Marybeth and Taylor are also on their hands and knees now – our faces inches apart – marveling at the tool trapped in the frozen ground. And trapped it is. The ground is frozen like concrete, tenaciously clutching its treasure. Ah, but this tenacity is about to meet its match in my persistence as I start to chip away, millimeter by millimeter, the frozen earth entombing the arrowhead.

I deploy a twenty-first century tool, my Kershaw 1620 folding knife with a three-inch blade. The hardened 477 carbon steel edge is not made for this type of work, but I insist, and gingerly uncover more and more of what is looking like an exquisite projectile point.

It may sound a little over-dramatic to say that I’m holding my breath as I carry out the exacting work, but I’m really anxious to see if this thing is intact. After all, I have found a number of broken-in-half arrowheads over the years, so I realize that there’s a good chance that this one’s in a similar state.

Bits of frozen earth fall away as I continue to chip at it with my modern blade. I’m silent now, and Taylor and Marybeth stand reverently by. There, I have it. The ancient tool slips free of the soil, free from where it’s lain for hundreds of cold winters, hundreds of sultry summers.

I wipe the remaining debris from the tool, spit on it, wipe it again on the hem of my jacket and inspect it. I hold it in the palm of my hand, rotating it with cold fingers, and I offer it to my wife and son for their inspection.

We’re amazed; not only was the spearhead fashioned with great skill – obvious in its design and execution – but it is almost perfectly preserved.

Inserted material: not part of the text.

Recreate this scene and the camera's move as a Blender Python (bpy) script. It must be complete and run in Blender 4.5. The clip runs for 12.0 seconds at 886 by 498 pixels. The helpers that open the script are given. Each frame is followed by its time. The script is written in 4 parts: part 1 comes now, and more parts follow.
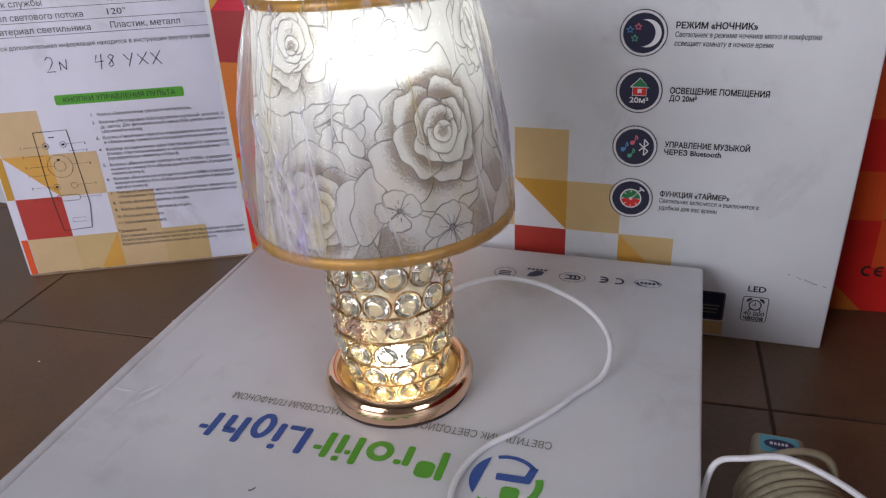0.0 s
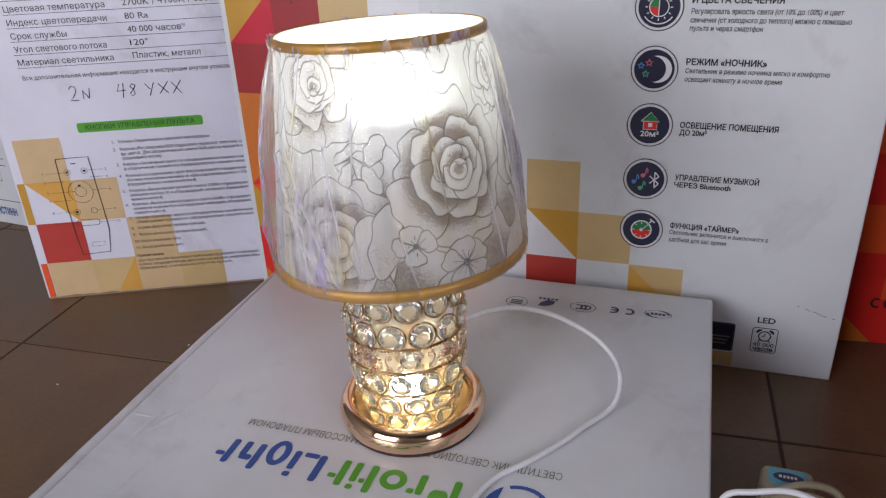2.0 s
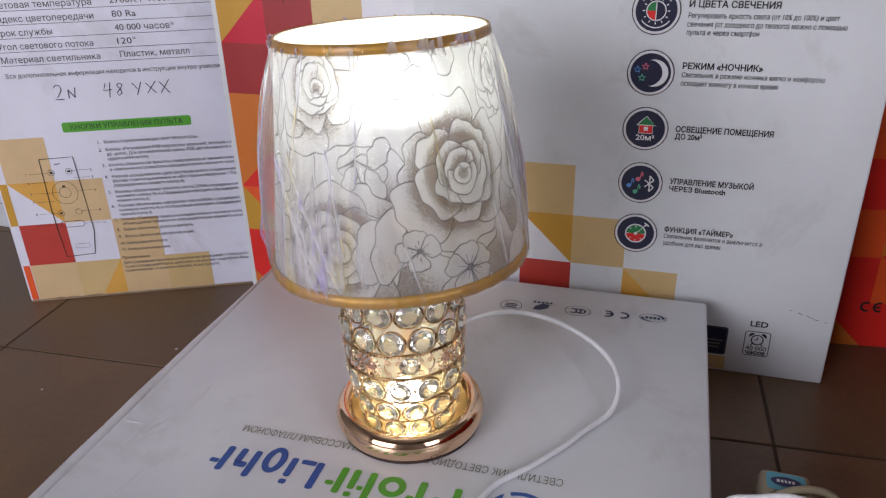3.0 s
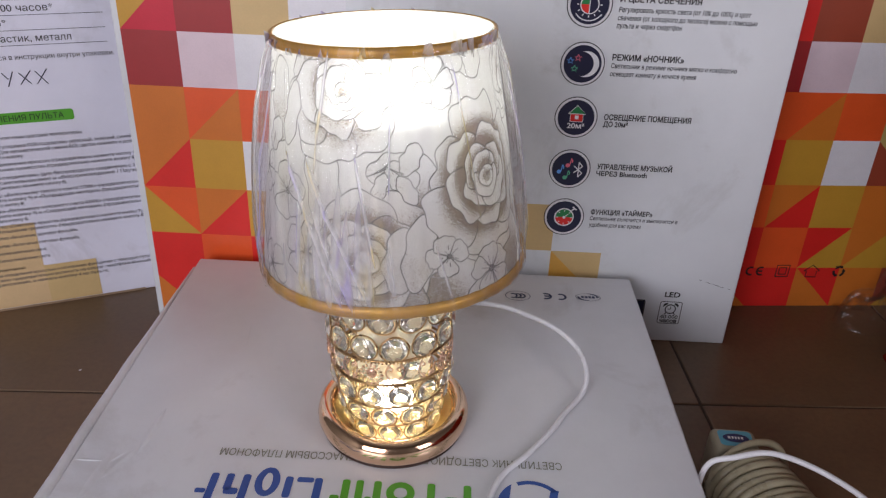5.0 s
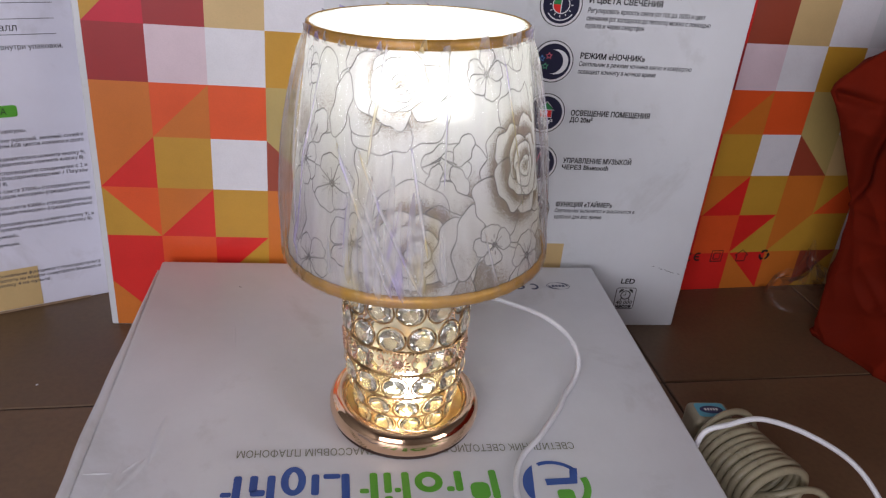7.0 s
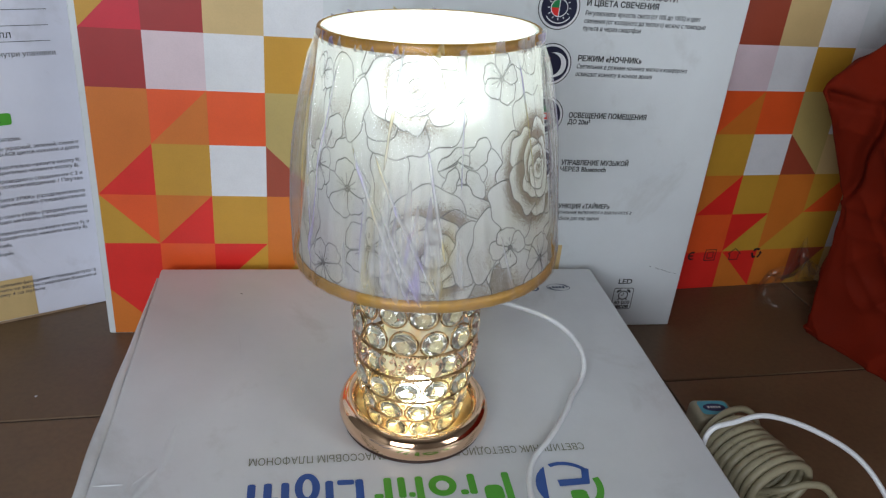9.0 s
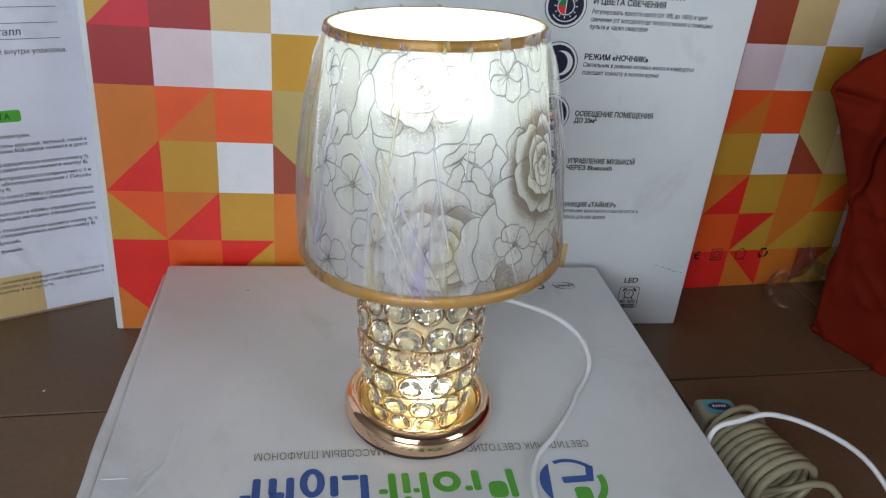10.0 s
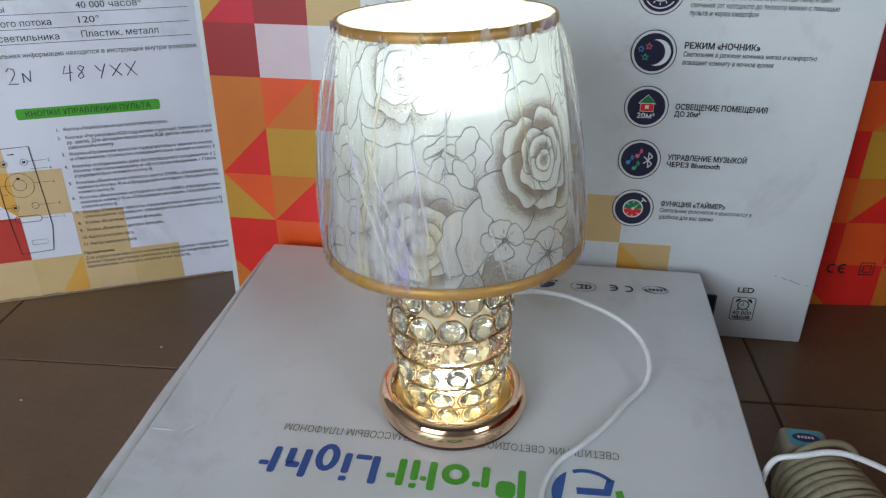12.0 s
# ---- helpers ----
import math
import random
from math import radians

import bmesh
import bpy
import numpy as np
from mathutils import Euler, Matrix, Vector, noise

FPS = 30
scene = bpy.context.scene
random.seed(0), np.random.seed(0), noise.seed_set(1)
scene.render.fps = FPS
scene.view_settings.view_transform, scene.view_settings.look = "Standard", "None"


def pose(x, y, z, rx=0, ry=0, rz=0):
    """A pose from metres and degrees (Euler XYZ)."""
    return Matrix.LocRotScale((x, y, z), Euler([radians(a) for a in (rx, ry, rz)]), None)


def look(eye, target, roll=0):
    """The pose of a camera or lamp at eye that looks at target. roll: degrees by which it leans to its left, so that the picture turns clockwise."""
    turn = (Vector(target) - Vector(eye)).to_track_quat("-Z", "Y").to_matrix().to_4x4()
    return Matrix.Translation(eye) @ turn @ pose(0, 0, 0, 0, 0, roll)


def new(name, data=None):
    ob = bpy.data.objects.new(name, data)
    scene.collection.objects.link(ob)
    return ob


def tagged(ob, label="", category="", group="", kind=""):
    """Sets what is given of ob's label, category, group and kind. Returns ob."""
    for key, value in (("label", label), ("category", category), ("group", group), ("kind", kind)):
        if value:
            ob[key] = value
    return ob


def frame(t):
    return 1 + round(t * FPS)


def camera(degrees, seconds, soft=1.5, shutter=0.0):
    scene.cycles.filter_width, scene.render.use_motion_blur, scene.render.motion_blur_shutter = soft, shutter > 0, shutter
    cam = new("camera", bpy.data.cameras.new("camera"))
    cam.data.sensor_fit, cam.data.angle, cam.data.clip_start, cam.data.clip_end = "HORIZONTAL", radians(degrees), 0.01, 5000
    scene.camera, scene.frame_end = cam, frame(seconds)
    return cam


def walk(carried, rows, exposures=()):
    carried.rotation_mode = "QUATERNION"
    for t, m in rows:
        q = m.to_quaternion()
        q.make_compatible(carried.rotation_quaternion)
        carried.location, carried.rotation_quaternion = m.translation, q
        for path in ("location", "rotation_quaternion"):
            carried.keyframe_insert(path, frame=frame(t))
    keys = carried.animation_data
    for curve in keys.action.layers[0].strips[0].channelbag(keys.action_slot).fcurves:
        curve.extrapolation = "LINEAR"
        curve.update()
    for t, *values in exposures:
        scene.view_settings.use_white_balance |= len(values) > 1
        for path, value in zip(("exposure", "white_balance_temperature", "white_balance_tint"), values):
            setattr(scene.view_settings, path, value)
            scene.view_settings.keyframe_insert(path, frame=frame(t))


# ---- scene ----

Later, the piece would be dated to between five and seven thousand years old (!), but today, the way the deep black chert gleams in the waning sunlight, it’s almost as if it was made just last week.

Now it’s two years later in late summer and I’m hiking in the same area. A hint of Autumn is in the air, borne by the cool north wind. The leaves are drying out, the green of the foliage is fading. I’m thinking about the spearhead, but more than that I’m thinking of the ancient one who visited me from across the ages through the tool which he made and used.

I think about the way he lived his life; of the similarities and dissimilarities of his life and mine. I like to think that we all live in the time we’re meant to occupy, and that the maker and user of the spearhead – I’ll assume they are one and the same – also occupied his own special place in time. To know that through his elegant work he has influenced my life across a span of thousands of years, that he inspired my thinking through his patience, skill, and artistry, is striking and sublime.

May we ever strive to positively affect the future through the way we approach and live our own lives in the here and now.